Gisteren heb ik je begraven. In een hoekje van mijn hart, waar herinneringen die ik zo weinig mogelijk wil zien je graf vormen en ontkiemende hoop de plantjes op de gedenksteen. Waar rook rond je danst en het vuur van de hel nooit ver weg is. Daar blijf je. Voorgoed, dit keer.
Misschien had ik een afscheidsbrief moeten schrijven, of een mooie grafrede vol valse woorden en verzonnen kwaliteiten. Over de doden niets dan goeds, zeggen ze altijd. Gelukkig ben je niet echt dood.
Ik heb je begraven en ik zal je graf nooit openbreken. Symbolisch, natuurlijk. Om je te doden ben ik niet sterk genoeg. Om te doen alsof je er niet meer bent wel. Eindelijk.

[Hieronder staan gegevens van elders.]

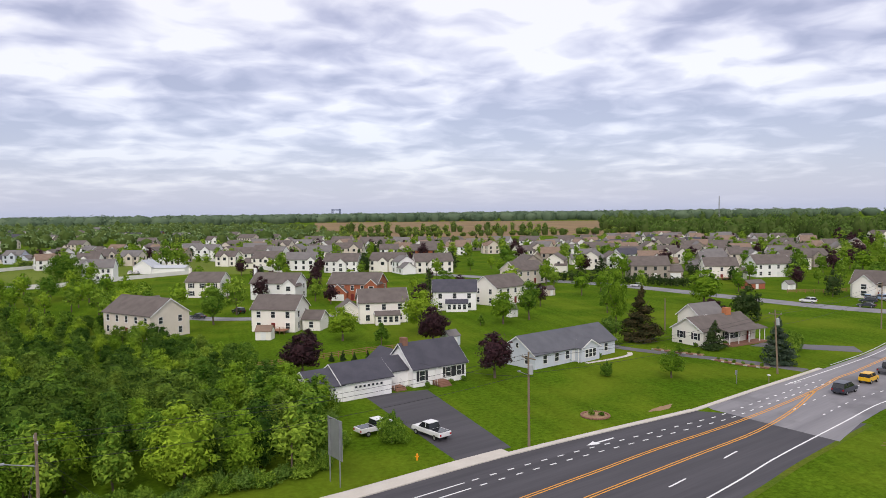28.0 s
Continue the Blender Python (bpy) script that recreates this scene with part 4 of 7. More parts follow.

Aan de andere kant, vooraan in mijn borstkas, brandt een licht. Een licht van hoop en liefde. Iets dat jij niet eens echt kent. Misschien ben je er bang van, zoals ik bang was om de deur naar mijn ziel weer te openen.
Ik deed het toch.
Nu weet ik wat het is, geliefd zijn. Nadat jij me had geleerd wanneer ik weg moet lopen en nooit meer terugkomen.
Ik neem geen afscheid. Dat heb ik al lang gedaan.
In het beste geval geraak je er weg, uit dat hoekje. Dan wordt iets aan jou een mooie herinnering, een gedachte om te koesteren en even bij te glimlachen. Met het besef dat liefde voor jou een vreemd begrip is en iemand vinden die beter was dan jij niet moeilijk bleek te zijn.